▶ _PROVIDED INFORMATION_:
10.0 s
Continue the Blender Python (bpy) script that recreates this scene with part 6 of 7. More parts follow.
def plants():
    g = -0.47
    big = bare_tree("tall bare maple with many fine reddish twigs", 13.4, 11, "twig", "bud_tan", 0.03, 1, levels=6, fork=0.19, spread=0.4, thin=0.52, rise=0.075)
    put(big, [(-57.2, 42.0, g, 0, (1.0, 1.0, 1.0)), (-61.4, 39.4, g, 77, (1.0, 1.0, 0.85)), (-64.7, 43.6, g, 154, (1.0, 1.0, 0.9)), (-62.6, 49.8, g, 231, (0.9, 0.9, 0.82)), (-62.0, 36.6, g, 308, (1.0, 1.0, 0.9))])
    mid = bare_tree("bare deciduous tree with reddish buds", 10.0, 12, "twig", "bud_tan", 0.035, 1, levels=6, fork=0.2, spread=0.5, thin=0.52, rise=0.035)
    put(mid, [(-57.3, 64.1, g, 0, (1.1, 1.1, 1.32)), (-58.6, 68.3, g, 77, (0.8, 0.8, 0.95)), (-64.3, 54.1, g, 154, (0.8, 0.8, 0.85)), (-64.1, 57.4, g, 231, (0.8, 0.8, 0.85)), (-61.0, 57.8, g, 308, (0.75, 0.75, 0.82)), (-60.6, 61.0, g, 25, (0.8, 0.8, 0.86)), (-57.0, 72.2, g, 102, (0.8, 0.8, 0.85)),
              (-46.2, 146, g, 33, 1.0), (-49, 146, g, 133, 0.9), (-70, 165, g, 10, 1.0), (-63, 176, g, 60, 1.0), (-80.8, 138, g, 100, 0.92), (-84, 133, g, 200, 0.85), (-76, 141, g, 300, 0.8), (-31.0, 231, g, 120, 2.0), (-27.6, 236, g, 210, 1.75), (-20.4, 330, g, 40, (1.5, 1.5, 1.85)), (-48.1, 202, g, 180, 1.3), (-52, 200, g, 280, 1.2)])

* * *

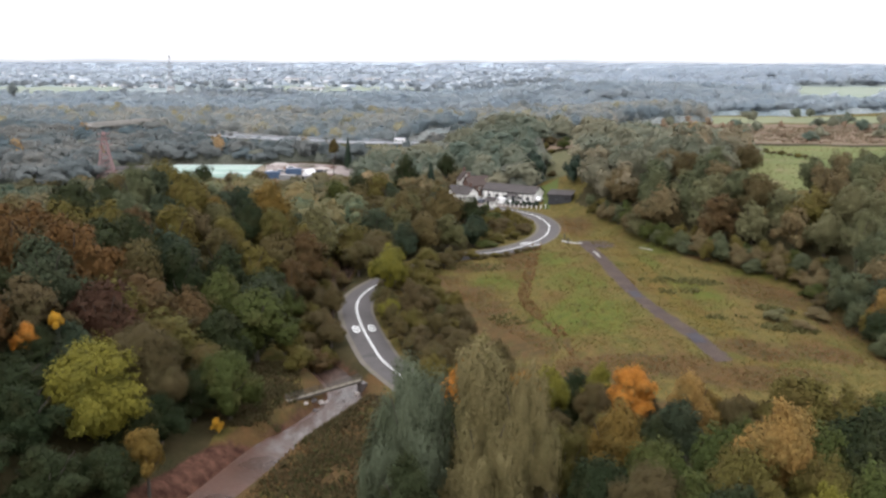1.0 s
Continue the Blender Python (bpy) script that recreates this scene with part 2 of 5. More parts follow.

▶ _TASK_: Pick out the lines that contain "Blender" and copy them.

▶ _FULL SOLUTION_:
Continue the Blender Python (bpy) script that recreates this scene with part 6 of 7. More parts follow.
Continue the Blender Python (bpy) script that recreates this scene with part 2 of 5. More parts follow.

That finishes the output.